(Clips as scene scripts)
* begin *

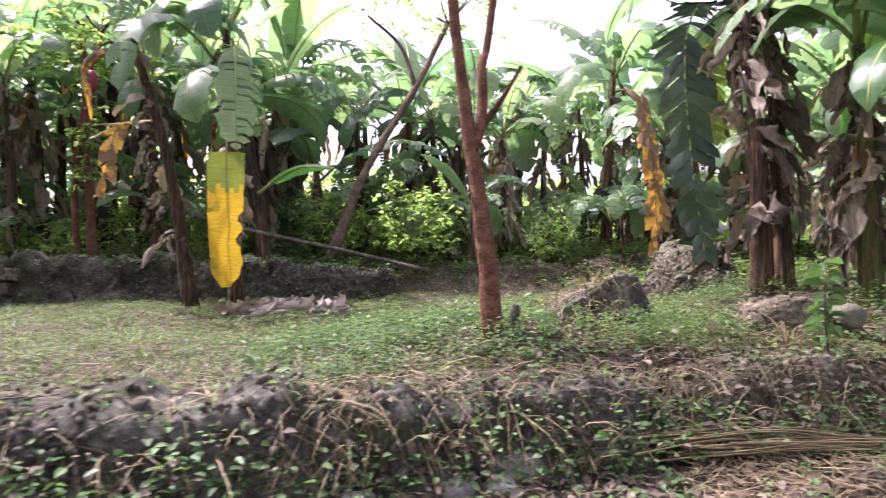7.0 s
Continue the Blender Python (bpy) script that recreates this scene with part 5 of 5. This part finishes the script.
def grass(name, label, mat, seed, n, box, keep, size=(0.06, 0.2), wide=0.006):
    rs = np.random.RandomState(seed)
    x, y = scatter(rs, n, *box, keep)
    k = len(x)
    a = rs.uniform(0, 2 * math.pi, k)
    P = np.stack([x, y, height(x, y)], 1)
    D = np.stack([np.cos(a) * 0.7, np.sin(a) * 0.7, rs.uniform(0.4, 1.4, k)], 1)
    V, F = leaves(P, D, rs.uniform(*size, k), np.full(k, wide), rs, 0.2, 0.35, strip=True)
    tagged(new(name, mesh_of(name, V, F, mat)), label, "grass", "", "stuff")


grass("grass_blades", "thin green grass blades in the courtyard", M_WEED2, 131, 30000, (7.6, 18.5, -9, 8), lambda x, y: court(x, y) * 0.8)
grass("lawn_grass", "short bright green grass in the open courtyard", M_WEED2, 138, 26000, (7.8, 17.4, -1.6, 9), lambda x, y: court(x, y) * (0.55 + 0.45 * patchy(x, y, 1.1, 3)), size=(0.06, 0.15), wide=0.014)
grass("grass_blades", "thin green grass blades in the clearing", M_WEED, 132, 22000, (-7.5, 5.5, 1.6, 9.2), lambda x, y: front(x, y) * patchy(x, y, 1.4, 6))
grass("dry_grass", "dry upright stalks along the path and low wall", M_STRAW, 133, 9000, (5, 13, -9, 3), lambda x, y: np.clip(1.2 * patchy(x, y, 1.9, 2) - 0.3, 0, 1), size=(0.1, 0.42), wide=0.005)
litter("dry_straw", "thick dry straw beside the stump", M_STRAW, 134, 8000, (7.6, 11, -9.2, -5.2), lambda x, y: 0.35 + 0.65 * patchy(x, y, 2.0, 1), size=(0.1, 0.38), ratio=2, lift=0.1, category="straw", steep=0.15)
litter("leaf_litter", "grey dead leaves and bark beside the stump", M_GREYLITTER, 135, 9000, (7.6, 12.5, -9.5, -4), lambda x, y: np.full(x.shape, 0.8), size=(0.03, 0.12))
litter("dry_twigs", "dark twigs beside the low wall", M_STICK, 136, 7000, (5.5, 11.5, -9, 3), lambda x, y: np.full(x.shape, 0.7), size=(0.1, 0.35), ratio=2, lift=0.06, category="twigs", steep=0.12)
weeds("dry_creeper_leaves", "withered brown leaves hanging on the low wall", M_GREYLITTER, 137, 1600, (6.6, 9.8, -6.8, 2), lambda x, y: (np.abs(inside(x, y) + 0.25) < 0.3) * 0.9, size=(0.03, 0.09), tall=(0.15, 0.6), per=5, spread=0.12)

* end *
* begin *

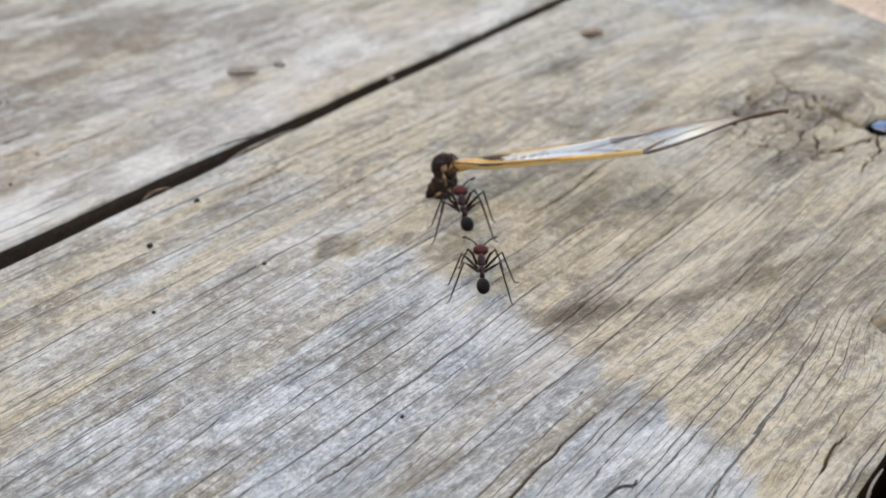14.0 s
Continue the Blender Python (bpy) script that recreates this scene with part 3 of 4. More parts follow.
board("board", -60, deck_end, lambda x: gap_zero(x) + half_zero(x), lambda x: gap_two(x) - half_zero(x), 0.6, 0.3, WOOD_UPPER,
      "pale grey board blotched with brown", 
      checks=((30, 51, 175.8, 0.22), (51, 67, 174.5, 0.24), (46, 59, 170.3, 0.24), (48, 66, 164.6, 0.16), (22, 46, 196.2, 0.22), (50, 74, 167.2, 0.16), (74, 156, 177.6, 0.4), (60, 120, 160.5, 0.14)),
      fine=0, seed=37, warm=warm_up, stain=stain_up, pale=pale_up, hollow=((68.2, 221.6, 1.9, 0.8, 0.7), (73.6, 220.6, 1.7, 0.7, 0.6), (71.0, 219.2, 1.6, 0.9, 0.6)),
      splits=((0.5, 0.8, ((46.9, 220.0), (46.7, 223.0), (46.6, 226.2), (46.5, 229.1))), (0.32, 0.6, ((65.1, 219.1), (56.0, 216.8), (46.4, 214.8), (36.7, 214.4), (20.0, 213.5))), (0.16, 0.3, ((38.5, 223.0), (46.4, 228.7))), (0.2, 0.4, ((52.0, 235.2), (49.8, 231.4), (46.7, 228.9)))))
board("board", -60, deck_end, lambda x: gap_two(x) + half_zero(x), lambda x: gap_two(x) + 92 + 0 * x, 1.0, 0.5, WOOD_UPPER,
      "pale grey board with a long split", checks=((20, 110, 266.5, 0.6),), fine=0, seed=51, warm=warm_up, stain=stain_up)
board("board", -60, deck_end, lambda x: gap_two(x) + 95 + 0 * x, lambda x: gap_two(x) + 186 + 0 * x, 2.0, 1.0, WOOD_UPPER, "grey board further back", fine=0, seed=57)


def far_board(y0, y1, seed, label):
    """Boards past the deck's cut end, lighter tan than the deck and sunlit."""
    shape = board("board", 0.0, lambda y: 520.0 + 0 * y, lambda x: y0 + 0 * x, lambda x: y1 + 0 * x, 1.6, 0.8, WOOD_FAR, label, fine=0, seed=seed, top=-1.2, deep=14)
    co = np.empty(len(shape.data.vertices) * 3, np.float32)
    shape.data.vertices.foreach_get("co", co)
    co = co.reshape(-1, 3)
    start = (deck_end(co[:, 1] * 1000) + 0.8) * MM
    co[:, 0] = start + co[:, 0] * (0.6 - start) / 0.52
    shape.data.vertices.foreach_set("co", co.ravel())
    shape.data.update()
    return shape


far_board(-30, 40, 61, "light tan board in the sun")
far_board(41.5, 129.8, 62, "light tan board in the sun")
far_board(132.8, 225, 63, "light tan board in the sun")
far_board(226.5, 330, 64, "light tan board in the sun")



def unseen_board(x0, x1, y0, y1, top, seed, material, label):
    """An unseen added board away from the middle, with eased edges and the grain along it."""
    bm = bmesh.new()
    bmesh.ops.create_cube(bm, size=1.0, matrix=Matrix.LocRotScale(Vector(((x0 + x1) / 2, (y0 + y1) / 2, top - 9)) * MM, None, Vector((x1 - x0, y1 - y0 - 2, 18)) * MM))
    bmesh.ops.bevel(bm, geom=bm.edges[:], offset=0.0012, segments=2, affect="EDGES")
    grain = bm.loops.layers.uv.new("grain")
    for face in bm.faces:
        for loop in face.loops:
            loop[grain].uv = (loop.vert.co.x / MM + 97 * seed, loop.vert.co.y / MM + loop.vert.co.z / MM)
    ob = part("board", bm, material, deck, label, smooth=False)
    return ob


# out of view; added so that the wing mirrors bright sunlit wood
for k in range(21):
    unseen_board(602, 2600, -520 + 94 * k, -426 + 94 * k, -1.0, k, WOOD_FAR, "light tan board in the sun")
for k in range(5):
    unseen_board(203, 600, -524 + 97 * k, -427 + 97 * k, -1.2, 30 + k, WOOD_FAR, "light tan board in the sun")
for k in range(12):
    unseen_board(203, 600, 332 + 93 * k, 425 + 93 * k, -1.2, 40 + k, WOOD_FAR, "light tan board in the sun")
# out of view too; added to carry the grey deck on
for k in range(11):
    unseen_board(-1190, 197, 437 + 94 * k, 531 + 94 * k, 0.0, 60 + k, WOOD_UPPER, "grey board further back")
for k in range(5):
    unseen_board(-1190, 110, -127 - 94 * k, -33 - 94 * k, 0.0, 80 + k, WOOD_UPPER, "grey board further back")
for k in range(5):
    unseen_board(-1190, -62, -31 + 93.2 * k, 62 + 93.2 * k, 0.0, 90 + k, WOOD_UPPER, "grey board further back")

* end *
* begin *

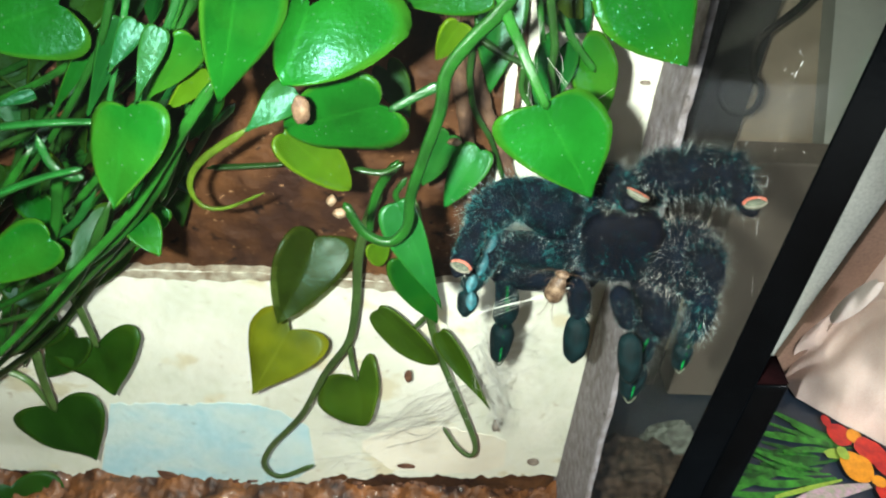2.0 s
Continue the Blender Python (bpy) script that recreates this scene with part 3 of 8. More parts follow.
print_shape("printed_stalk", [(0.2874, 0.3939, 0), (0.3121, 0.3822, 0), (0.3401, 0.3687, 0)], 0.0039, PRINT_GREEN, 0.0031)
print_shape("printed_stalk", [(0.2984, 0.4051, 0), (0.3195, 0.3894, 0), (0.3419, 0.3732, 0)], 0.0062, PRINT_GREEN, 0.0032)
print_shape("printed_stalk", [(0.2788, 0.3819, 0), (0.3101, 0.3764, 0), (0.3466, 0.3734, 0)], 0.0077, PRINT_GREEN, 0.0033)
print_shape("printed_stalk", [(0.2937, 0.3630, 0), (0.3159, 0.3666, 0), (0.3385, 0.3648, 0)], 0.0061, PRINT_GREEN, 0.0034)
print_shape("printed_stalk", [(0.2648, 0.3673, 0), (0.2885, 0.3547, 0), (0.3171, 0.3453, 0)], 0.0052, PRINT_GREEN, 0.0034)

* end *

■ Exercise details
Only the lines from the one with "8. More parts follow." to the one with "0.0052, PRINT_GREEN, 0.0034)" are wanted; extract them exactly, both ends included.

■ Answer in full
Continue the Blender Python (bpy) script that recreates this scene with part 3 of 8. More parts follow.
print_shape("printed_stalk", [(0.2874, 0.3939, 0), (0.3121, 0.3822, 0), (0.3401, 0.3687, 0)], 0.0039, PRINT_GREEN, 0.0031)
print_shape("printed_stalk", [(0.2984, 0.4051, 0), (0.3195, 0.3894, 0), (0.3419, 0.3732, 0)], 0.0062, PRINT_GREEN, 0.0032)
print_shape("printed_stalk", [(0.2788, 0.3819, 0), (0.3101, 0.3764, 0), (0.3466, 0.3734, 0)], 0.0077, PRINT_GREEN, 0.0033)
print_shape("printed_stalk", [(0.2937, 0.3630, 0), (0.3159, 0.3666, 0), (0.3385, 0.3648, 0)], 0.0061, PRINT_GREEN, 0.0034)
print_shape("printed_stalk", [(0.2648, 0.3673, 0), (0.2885, 0.3547, 0), (0.3171, 0.3453, 0)], 0.0052, PRINT_GREEN, 0.0034)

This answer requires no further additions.